What’s more, Kevin Spacey. His shark-eyed PMC owner, Irons, adds not just A-lister glitz to the plot, but occasional moments of brilliant dramatic execution. Then you’re presented with a ‘Press X  to pay respects’ QTE at a military funeral, and the whole house of cards (high five!) falls down.

There’s a tremendous amount of experience and talent at Sledgehammer Games in single-player storytelling many lead devs on this game worked on Dead Space but Advanced Warfare doesn't demonstrate the ceiling of its abilities. Locations lack atmosphere and feel borrowed from previous series entries, and palate cleansers such as the ice caves of Antarctica are few and far between.

Seemingly every few steps, you’re knocked to the ground by a cutscene, hand in front of your face as your vision blurs in and out and your team mates on the radio get fuzzier. A franchise tradition that Advanced Warfare will be damned if it breaks.
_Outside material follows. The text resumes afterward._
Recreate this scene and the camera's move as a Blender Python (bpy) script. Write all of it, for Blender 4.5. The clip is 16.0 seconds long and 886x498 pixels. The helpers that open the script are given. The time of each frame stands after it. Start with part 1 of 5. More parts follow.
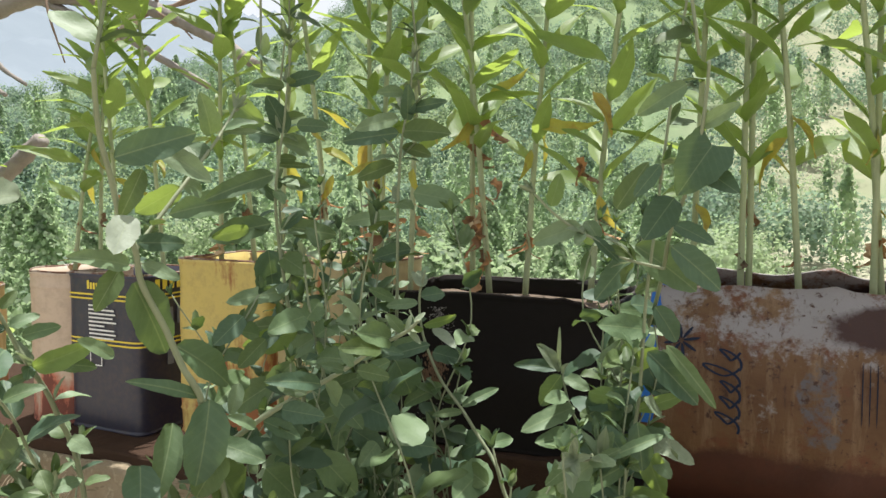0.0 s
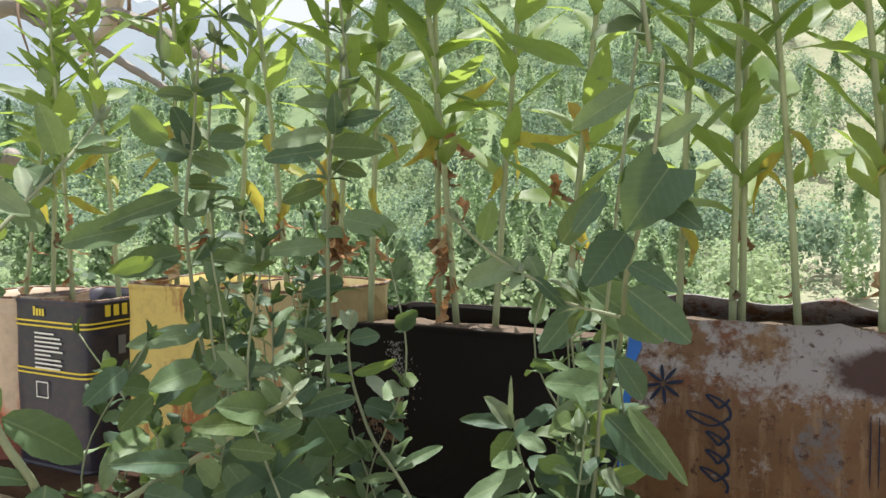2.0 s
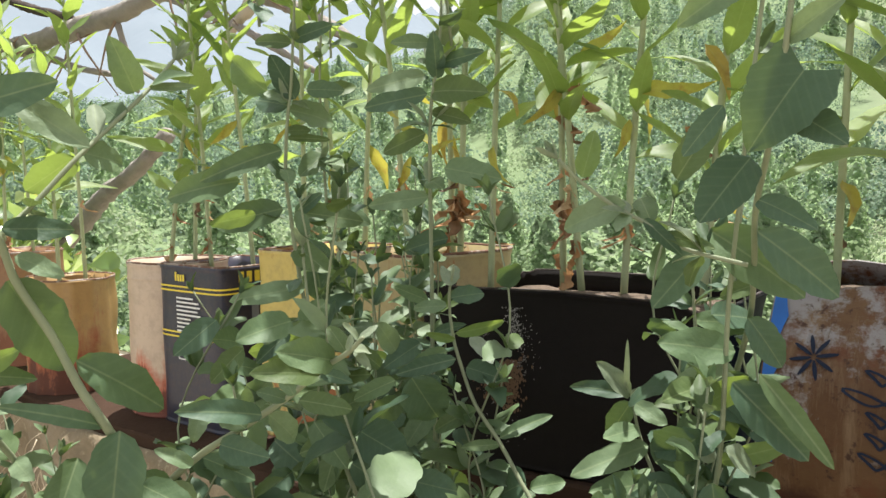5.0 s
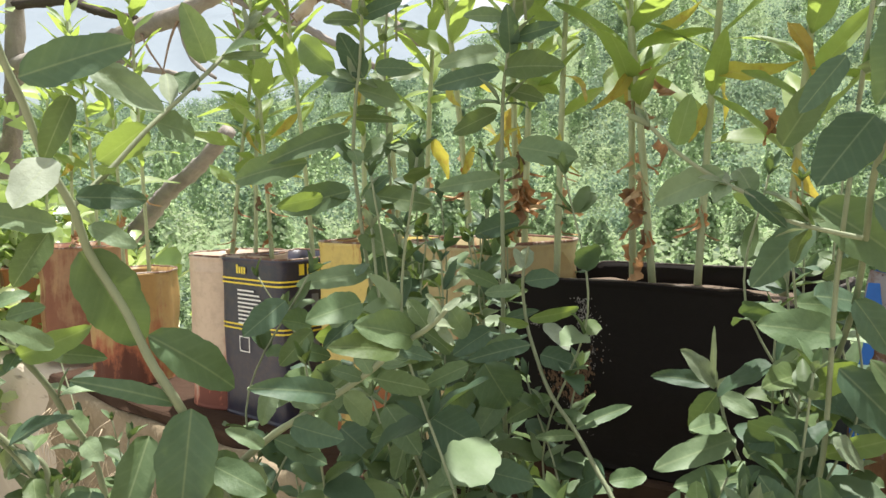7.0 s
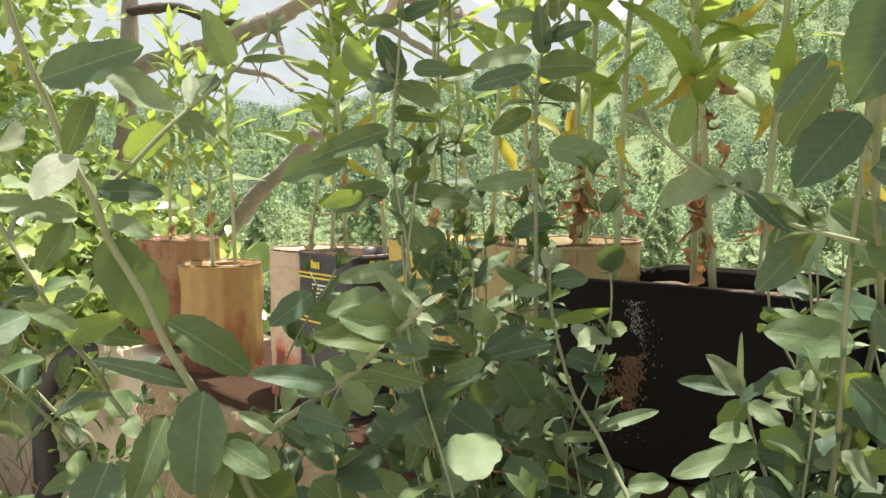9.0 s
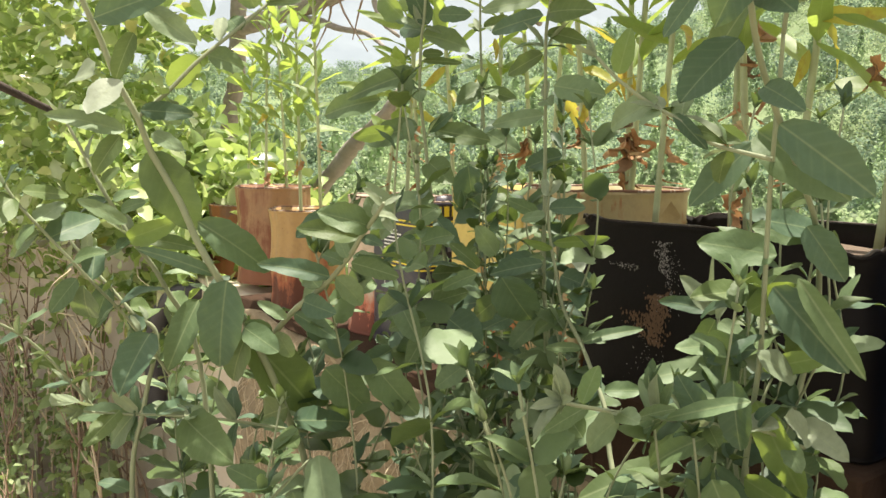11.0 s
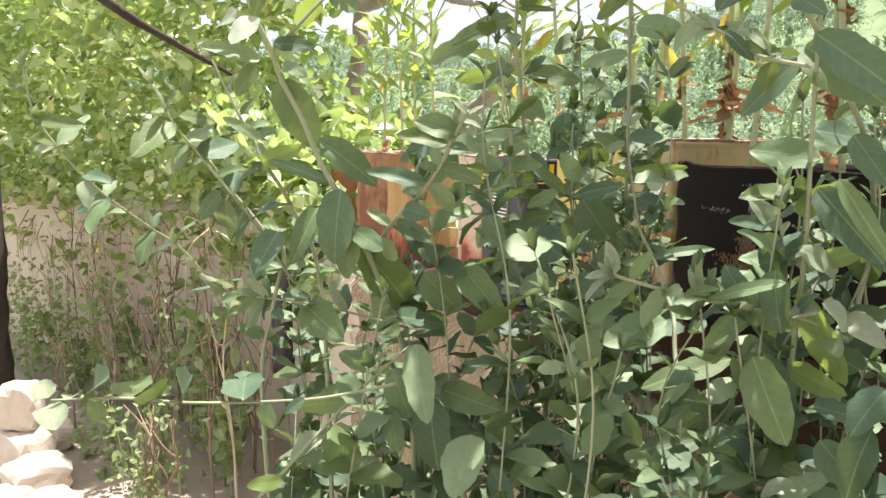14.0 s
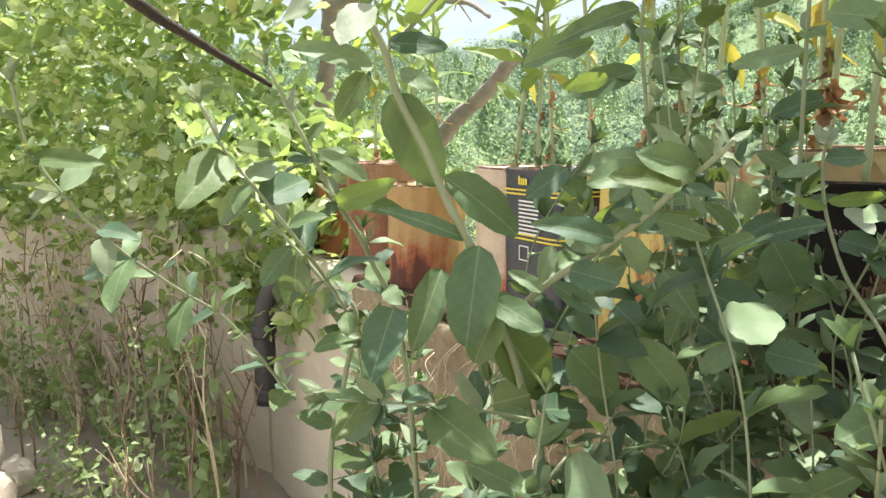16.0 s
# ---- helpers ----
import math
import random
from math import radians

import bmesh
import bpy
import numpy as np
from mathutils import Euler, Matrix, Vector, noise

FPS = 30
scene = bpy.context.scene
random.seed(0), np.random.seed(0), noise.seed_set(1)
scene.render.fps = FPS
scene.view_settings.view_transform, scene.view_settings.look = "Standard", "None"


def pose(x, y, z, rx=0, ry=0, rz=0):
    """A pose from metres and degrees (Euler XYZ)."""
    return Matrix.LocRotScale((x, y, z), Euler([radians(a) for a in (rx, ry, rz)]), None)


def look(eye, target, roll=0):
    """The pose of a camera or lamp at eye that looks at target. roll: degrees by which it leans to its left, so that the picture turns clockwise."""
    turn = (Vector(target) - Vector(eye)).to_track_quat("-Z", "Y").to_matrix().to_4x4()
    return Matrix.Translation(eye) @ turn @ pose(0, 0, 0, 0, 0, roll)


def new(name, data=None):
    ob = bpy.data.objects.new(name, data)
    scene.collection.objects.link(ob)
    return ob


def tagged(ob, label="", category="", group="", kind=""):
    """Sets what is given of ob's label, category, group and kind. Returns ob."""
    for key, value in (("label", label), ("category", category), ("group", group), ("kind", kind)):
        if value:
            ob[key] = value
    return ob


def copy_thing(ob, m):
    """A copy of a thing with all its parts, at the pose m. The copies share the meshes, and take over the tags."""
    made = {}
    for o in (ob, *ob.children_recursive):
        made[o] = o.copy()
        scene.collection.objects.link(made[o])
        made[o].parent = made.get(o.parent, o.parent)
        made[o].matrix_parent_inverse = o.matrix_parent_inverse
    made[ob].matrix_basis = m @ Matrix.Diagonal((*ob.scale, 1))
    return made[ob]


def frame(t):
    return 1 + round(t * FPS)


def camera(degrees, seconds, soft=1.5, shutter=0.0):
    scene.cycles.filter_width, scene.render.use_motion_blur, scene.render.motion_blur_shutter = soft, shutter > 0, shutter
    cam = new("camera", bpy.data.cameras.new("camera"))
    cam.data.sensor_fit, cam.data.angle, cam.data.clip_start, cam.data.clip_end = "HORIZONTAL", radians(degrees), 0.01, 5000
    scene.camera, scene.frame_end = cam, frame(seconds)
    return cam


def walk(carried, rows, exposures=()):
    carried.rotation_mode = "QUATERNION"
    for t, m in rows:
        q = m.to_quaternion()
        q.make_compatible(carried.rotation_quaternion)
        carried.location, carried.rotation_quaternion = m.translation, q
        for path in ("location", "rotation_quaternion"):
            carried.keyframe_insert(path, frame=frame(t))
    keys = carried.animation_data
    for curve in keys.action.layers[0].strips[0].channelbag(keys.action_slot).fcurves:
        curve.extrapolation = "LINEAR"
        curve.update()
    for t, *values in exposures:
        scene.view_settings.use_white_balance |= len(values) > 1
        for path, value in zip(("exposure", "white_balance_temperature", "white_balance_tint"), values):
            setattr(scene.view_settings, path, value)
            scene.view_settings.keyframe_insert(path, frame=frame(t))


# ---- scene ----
cam = camera(59.2, 16.0, soft=1.5)
PATH = [
    (0, (0.693, 0.547, 1.593), (-0.166, 2.347, 1.447), 0.2),
    (0.5, (0.703, 0.554, 1.597), (-0.134, 2.365, 1.458), 0.3),
    (1, (0.708, 0.57, 1.591), (-0.134, 2.378, 1.443), 0.2),
    (1.5, (0.71, 0.612, 1.603), (-0.149, 2.413, 1.465), -0.0),
    (2, (0.705, 0.69, 1.607), (-0.177, 2.481, 1.49), 0.1),
    (2.5, (0.692, 0.731, 1.595), (-0.317, 2.454, 1.479), 0.2),
    (3, (0.683, 0.748, 1.586), (-0.385, 2.432, 1.432), 0.6),
    (3.5, (0.703, 0.752, 1.587), (-0.416, 2.403, 1.436), -0.1),
    (4, (0.716, 0.75, 1.586), (-0.444, 2.37, 1.416), -0.5),
    (6.5, (0.683, 0.771, 1.562), (-0.57, 2.323, 1.412), -0.8),
    (7, (0.679, 0.765, 1.559), (-0.622, 2.276, 1.399), -0.8),
    (7.5, (0.685, 0.766, 1.556), (-0.675, 2.224, 1.4), -0.7),
    (8, (0.692, 0.775, 1.558), (-0.713, 2.188, 1.389), -0.4),
    (10.5, (0.819, 0.819, 1.547), (-0.782, 2.004, 1.367), 0.6),
    (11, (0.847, 0.816, 1.531), (-0.793, 1.933, 1.278), 0.8),
    (11.5, (0.867, 0.807, 1.513), (-0.792, 1.888, 1.227), 0.8),
    (12, (0.892, 0.797, 1.493), (-0.787, 1.84, 1.186), 1.0),
    (12.5, (0.91, 0.806, 1.482), (-0.78, 1.821, 1.144), 0.5),
    (13, (0.929, 0.809, 1.484), (-0.784, 1.792, 1.173), 1.1),
    (13.5, (0.943, 0.805, 1.485), (-0.807, 1.725, 1.184), 1.2),
    (14, (0.945, 0.79, 1.485), (-0.838, 1.643, 1.18), 0.7),
    (14.5, (0.941, 0.782, 1.49), (-0.862, 1.59, 1.177), 0.5),
    (15, (0.901, 0.774, 1.497), (-0.895, 1.603, 1.201), -0.1),
    (15.5, (0.788, 0.766, 1.495), (-0.98, 1.657, 1.212), 0.6),
    (16, (0.694, 0.749, 1.504), (-1.036, 1.705, 1.202), -0.6),
]
walk(cam, [(t, look(eye, target, roll)) for t, eye, target, roll in PATH], exposures=[(0, 0.38, 6350, 10), (4, 0.50, 6400, 10), (6.5, 0.60, 6450, 10), (8, 0.64, 6800, 10), (10.5, 0.58, 7300, 9), (11, 0.76, 7200, 10), (12, 0.92, 6800, 14), (13, 1.06, 6600, 17), (14, 1.06, 6600, 17), (15, 0.99, 6350, 11), (16, 0.92, 6500, 9)])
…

Weapon feedback hasn't changed tangibly, which is to say it still feels great, so you've always got that motivating force in the campaign. It’s good at changing the pace by introducing lenient stealth bits to soothe your trigger finger after the last big gunfight, but lacks that third dynamic Ghosts used so well: silliness. Advanced Warfare won’t look at the camera, or admit the absurdity of its events.

All these words all these games and we’re here again. Great multiplayer, disappointing story. Where Ghosts used the oft-derided COD idioms with a knowing smile, Advanced Warfare uses them with Kevin Spacey’s cold, stern gaze.